Carter withdrew his stiletto and rolled back off the body. He flopped down on his back, his eyes open, staring up at the same stars he and Sigourney had made love under just hours earlier.

He had made the one mistake fatal to any field operative: he had fallen in love. He had become vulnerable. He had presented a weak side to his enemies.

“Lashkin.” He repeated the name out loud. “The United Nations in New York City. Lashkin.”


Everyone on the island was dead except Carter. By first light he had made sure there were no survivors. Shortly after seven he found what he took to be the charred remains of Sigourney’s body in the bedroom of the main house. He had pulled up the mattress where it had been shoved by the force of the explosion, and she had been there, the gas bomb still clutched in her left hand. She had never had the chance to use it.

His head swimming, his stomach churning, pure, raw, venomous hate rising up inside of him, Carter stumbled outside and down to the water’s edge, where he stared out across the sea toward the main island a scant seventeen miles distant. Why hadn’t someone seen something over there? The explosions and fire had to have been visible for miles. Why had no one come?

There was nothing left of the generator, or of the radio in the main house. He was cut off.
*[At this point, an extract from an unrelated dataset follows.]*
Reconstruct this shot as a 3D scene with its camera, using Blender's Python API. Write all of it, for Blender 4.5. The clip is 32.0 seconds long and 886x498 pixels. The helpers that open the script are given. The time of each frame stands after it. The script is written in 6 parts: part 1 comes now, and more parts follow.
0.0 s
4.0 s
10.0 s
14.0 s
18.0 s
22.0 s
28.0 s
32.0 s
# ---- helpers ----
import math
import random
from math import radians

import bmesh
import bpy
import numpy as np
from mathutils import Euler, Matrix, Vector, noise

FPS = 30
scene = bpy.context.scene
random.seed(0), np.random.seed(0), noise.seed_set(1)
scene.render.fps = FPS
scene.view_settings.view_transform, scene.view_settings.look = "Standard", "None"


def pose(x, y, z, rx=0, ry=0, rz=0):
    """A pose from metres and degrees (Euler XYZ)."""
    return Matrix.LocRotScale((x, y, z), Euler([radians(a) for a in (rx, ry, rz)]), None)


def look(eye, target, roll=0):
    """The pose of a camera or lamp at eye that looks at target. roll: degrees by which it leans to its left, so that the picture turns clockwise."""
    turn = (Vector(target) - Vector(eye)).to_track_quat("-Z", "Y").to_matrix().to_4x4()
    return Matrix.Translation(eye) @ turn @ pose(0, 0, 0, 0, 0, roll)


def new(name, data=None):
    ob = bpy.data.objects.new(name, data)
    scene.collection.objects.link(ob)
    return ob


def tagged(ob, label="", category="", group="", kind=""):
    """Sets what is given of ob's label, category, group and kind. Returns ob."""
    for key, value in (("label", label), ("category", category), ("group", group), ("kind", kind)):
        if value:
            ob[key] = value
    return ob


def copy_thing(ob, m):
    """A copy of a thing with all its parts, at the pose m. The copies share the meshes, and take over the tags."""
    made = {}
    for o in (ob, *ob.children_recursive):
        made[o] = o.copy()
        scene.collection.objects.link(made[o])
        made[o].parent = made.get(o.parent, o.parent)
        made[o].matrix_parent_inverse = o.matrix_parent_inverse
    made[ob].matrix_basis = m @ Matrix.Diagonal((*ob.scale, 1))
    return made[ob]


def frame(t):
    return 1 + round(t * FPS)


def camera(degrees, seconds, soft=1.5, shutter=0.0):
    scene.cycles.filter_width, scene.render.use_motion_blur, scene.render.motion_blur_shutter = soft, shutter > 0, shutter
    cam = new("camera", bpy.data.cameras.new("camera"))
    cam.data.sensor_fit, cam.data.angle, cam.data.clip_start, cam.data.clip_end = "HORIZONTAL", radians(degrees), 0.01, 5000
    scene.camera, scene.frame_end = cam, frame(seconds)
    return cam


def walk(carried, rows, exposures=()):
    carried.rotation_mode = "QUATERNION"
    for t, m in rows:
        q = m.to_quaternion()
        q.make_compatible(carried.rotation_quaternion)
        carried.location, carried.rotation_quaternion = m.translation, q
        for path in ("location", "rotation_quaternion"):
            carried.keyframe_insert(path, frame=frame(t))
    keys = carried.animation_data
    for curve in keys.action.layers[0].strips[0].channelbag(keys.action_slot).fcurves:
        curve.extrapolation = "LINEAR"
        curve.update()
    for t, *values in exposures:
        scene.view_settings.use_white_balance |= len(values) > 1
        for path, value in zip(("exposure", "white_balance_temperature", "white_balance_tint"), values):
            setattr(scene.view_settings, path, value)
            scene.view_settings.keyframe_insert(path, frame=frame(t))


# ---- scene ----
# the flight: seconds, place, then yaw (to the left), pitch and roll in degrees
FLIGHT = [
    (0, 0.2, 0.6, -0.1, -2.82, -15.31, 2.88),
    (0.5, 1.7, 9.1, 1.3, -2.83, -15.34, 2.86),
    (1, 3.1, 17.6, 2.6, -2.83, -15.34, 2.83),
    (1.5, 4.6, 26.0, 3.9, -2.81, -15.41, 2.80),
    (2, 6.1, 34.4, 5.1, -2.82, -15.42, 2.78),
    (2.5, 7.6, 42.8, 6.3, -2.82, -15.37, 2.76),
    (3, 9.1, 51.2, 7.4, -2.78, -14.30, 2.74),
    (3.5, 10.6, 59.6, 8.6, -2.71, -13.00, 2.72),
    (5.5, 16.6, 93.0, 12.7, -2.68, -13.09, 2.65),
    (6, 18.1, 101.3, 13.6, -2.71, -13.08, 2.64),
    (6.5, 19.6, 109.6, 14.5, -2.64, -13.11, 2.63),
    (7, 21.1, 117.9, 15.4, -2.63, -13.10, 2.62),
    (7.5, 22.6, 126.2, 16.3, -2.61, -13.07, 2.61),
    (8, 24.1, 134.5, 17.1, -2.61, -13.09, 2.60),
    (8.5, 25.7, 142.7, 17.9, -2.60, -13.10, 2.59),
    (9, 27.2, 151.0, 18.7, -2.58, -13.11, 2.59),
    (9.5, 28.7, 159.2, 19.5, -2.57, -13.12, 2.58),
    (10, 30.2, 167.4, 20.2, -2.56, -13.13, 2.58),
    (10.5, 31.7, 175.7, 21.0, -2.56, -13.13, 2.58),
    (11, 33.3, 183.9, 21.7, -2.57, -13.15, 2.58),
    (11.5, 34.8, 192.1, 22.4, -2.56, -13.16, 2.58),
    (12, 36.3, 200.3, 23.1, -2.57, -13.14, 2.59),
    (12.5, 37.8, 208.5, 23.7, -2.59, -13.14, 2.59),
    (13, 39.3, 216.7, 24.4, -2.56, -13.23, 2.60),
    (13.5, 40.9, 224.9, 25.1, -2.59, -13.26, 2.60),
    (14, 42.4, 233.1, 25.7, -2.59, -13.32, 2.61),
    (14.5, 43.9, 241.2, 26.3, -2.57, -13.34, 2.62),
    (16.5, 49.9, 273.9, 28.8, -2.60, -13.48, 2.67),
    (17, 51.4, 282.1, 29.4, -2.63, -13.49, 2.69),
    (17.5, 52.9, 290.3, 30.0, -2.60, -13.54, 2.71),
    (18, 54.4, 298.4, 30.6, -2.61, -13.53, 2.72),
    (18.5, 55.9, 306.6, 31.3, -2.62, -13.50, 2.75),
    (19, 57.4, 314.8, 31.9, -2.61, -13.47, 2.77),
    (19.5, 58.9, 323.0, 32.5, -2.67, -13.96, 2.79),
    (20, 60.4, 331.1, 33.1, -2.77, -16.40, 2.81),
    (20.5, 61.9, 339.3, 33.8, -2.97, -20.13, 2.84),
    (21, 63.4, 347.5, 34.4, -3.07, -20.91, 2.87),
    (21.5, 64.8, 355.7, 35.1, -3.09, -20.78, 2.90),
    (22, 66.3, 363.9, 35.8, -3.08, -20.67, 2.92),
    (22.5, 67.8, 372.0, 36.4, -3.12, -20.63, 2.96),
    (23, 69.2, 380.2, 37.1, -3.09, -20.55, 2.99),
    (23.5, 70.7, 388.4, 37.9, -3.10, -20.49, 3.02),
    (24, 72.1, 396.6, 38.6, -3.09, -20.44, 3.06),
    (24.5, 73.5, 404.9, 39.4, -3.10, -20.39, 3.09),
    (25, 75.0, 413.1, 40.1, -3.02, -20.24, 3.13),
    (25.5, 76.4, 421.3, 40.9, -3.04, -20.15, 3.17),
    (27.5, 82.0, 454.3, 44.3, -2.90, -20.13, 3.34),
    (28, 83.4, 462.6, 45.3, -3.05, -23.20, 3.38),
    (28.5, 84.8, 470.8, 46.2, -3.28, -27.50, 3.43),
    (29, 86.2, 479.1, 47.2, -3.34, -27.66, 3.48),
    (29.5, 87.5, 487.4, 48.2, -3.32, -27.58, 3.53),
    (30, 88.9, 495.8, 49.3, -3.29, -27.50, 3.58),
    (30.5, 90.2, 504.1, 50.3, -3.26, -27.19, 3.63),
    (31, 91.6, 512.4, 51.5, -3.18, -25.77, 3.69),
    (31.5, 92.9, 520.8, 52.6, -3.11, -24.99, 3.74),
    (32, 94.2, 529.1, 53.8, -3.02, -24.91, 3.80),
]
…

For an hour or so Carter toyed with the idea of attempting to raise the dive boat hull, but he gave it up after diving down to it and inspecting the damage. The attack force had been efficient. They had cut or blasted a hole in the hull fully three feet in diameter.

By three that afternoon, however, he had found his means of escape. The staff, on their off-duty hours, had enjoyed boating and diving. Carter went searching on that side of the island and discovered a small catamaran, its sails intact, that the attacking party had missed.

By four he had the boat rigged and ready to go.

Before he left he walked back up to the main house, but he could not bring himself to go inside where Sigourney’s body still lay among the charred timbers. When he got back, AXE would send a team down here; they’d take care of the remains. He supposed, when this was all over, he’d have to talk to her parents. He had met them at some party in Washington. He remembered her mother as a good-looking, classy woman. He did not look forward to facing her. He felt responsible for Sigourney’s death.

But that was later.

The weather had been closing in all day, but mindless of the storm clouds gathering to the northeast along the tradewind belt, and mindless of the rising breeze, Carter raised the cat’s sails and shoved the flimsy boat out past the surf line, scrambling aboard and hauling in the sheets.

The boat took off like a rocket, skipping high across the waves, the windward pontoon on which he was perched rising out of the water, a wide wake hissing behind him.

Spray was flying everywhere as Carter pushed the tiny boat to its absolute limits in the rising winds, but he kept seeing Sigourney’s face. He kept seeing her body, feeling it next to his; he kept hearing her calling to him, excited about one thing or another. Of all the women he had ever known, she had come most nearly to his idea of a perfect companion, a perfect lover, a perfect mate.

As he sailed he kept searching his memory, kept looking for the mistakes he had made, trying to catalogue the people who knew about their relationship.

There was no doubt in his mind now that Ganin was after him, and that the opening blow had been Sigourney’s life. This Lashkin in New York was only another step in some long, complex plan that would sooner or later pit the Soviet master assassin against Carter.

They had never planned on killing him on the island. Ganin had simply been toying with him. Taking his measure.

But the confrontation would come. Of that Carter was certain, and as he sailed, his lips curled into a cruel smile, a smile totally devoid of any humor, of any warmth.

When the time came, Carter decided, he would enjoy very much witnessing Ganin’s death. His very slow, very painful death.

The only thing that bothered him at that moment was why the Soviets were going to these lengths. They could have killed him on the island. Why had they given him a chance? Why were they toying with him?

Whatever the reason, when it was done, Carter swore, Ganin and whoever ran him would rue the day they had conceived their evil plan.